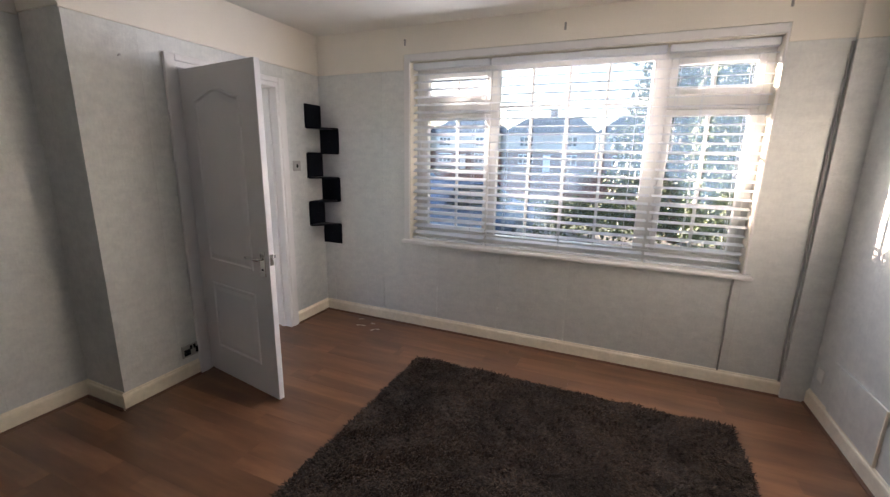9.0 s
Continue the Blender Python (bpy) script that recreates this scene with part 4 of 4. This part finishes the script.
part("stem", cyl(bmesh.new(), (0.003, 0, -0.18), (0.003, 0, -0.285), 0.0035, n=8), M_SATIN, lamp)
hub = Vector((0.003, 0.0, -0.285))
part("hub", ball(bmesh.new(), hub, 0.009, n=10), M_SATIN, lamp, smooth=True)
for k, d in enumerate(((0.088, -0.01, 0.064), (-0.09, 0.01, -0.062), (-0.064, 0.06, 0.05), (0.066, -0.06, -0.045), (-0.032, 0.03, 0.104), (0.027, -0.04, -0.092))):
    d = Vector(d) / 1.12
    arm = part("arm", cyl(bmesh.new(), hub, hub + d * 0.82, 0.0035, n=8), M_DARKCHROME, lamp)
    part("socket_cup", cyl(bmesh.new(), hub + d * 0.78, hub + d * 0.92, 0.007, n=10), M_SATIN, arm)
    bm = bmesh.new()
    rot = d.normalized().to_track_quat("Z", "Y").to_matrix()
    m4 = Matrix.Translation(hub + d * 1.12) @ rot.to_4x4()
    bmesh.ops.create_cube(bm, size=0.058, matrix=m4)
    bmesh.ops.bevel(bm, geom=bm.edges[:], offset=0.019, segments=3, affect="EDGES")
    part("glass_shade", bm, M_CRYSTAL, arm, "clear glass cube shade", smooth=True)


# ---- kitchen beyond the back wall ----
KX0, KX1, KY0, KY1, KC = 1.0, 4.0, YB + 0.12, 6.6, 2.42
kfloor = piece_of_setting("kitchen_floor", B(KX0, KX1, YB + 0.03, KY1, -0.12, -0.008), M_IRON, "dark blue glossy tiled kitchen floor", "floor")
piece_of_setting("kitchen_ceiling", B(KX0, KX1, KY0, KY1, KC, KC + 0.1), M_CEIL, "white kitchen ceiling", "ceiling")
bm = bmesh.new()
box(bm, 2.55, 2.63, KY0, 4.46, -0.01, KC), box(bm, 2.55, 2.63, 5.105, 5.42, -0.01, KC), box(bm, 2.55, 2.63, 4.46, 5.105, 1.875, KC)
box(bm, 2.63, KX1, 5.30, 5.42, -0.01, KC), box(bm, 2.63, 2.70, 4.40, 5.30, -0.01, KC)
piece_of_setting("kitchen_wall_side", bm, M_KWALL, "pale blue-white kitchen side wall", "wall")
bm = bmesh.new()
WK0, WK1, ZK0, ZK1 = 2.15, 3.45, 1.235, 2.12
box(bm, KX0, WK0, KY1, KY1 + 0.2, -0.12, KC), box(bm, WK1, KX1, KY1, KY1 + 0.2, -0.12, KC)
box(bm, WK0, WK1, KY1, KY1 + 0.2, -0.12, ZK0), box(bm, WK0, WK1, KY1, KY1 + 0.2, ZK1, KC)
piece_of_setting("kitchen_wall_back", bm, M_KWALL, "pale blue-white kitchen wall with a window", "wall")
bm = bmesh.new()
box(bm, KX0 - 0.1, KX0, KY0, KY1 + 0.2, -0.12, KC), box(bm, KX1, KX1 + 0.1, KY0, KY1 + 0.2, -0.12, KC), box(bm, XA + 0.12, KX1, KY0 - 0.12, KY0, -0.12, KC)
piece_of_setting("kitchen_wall_far", bm, M_KWALL, "pale kitchen walls closing the room", "wall")
kw = thing("window_2", pose((WK0 + WK1) / 2, KY1 + 0.08, ZK0), "white kitchen window over the wall", "window", kind="structure")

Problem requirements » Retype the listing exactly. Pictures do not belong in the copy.

Answer to this task »
9.0 s
Continue the Blender Python (bpy) script that recreates this scene with part 4 of 4. This part finishes the script.
part("stem", cyl(bmesh.new(), (0.003, 0, -0.18), (0.003, 0, -0.285), 0.0035, n=8), M_SATIN, lamp)
hub = Vector((0.003, 0.0, -0.285))
part("hub", ball(bmesh.new(), hub, 0.009, n=10), M_SATIN, lamp, smooth=True)
for k, d in enumerate(((0.088, -0.01, 0.064), (-0.09, 0.01, -0.062), (-0.064, 0.06, 0.05), (0.066, -0.06, -0.045), (-0.032, 0.03, 0.104), (0.027, -0.04, -0.092))):
    d = Vector(d) / 1.12
    arm = part("arm", cyl(bmesh.new(), hub, hub + d * 0.82, 0.0035, n=8), M_DARKCHROME, lamp)
    part("socket_cup", cyl(bmesh.new(), hub + d * 0.78, hub + d * 0.92, 0.007, n=10), M_SATIN, arm)
    bm = bmesh.new()
    rot = d.normalized().to_track_quat("Z", "Y").to_matrix()
    m4 = Matrix.Translation(hub + d * 1.12) @ rot.to_4x4()
    bmesh.ops.create_cube(bm, size=0.058, matrix=m4)
    bmesh.ops.bevel(bm, geom=bm.edges[:], offset=0.019, segments=3, affect="EDGES")
    part("glass_shade", bm, M_CRYSTAL, arm, "clear glass cube shade", smooth=True)


# ---- kitchen beyond the back wall ----
KX0, KX1, KY0, KY1, KC = 1.0, 4.0, YB + 0.12, 6.6, 2.42
kfloor = piece_of_setting("kitchen_floor", B(KX0, KX1, YB + 0.03, KY1, -0.12, -0.008), M_IRON, "dark blue glossy tiled kitchen floor", "floor")
piece_of_setting("kitchen_ceiling", B(KX0, KX1, KY0, KY1, KC, KC + 0.1), M_CEIL, "white kitchen ceiling", "ceiling")
bm = bmesh.new()
box(bm, 2.55, 2.63, KY0, 4.46, -0.01, KC), box(bm, 2.55, 2.63, 5.105, 5.42, -0.01, KC), box(bm, 2.55, 2.63, 4.46, 5.105, 1.875, KC)
box(bm, 2.63, KX1, 5.30, 5.42, -0.01, KC), box(bm, 2.63, 2.70, 4.40, 5.30, -0.01, KC)
piece_of_setting("kitchen_wall_side", bm, M_KWALL, "pale blue-white kitchen side wall", "wall")
bm = bmesh.new()
WK0, WK1, ZK0, ZK1 = 2.15, 3.45, 1.235, 2.12
box(bm, KX0, WK0, KY1, KY1 + 0.2, -0.12, KC), box(bm, WK1, KX1, KY1, KY1 + 0.2, -0.12, KC)
box(bm, WK0, WK1, KY1, KY1 + 0.2, -0.12, ZK0), box(bm, WK0, WK1, KY1, KY1 + 0.2, ZK1, KC)
piece_of_setting("kitchen_wall_back", bm, M_KWALL, "pale blue-white kitchen wall with a window", "wall")
bm = bmesh.new()
box(bm, KX0 - 0.1, KX0, KY0, KY1 + 0.2, -0.12, KC), box(bm, KX1, KX1 + 0.1, KY0, KY1 + 0.2, -0.12, KC), box(bm, XA + 0.12, KX1, KY0 - 0.12, KY0, -0.12, KC)
piece_of_setting("kitchen_wall_far", bm, M_KWALL, "pale kitchen walls closing the room", "wall")
kw = thing("window_2", pose((WK0 + WK1) / 2, KY1 + 0.08, ZK0), "white kitchen window over the wall", "window", kind="structure")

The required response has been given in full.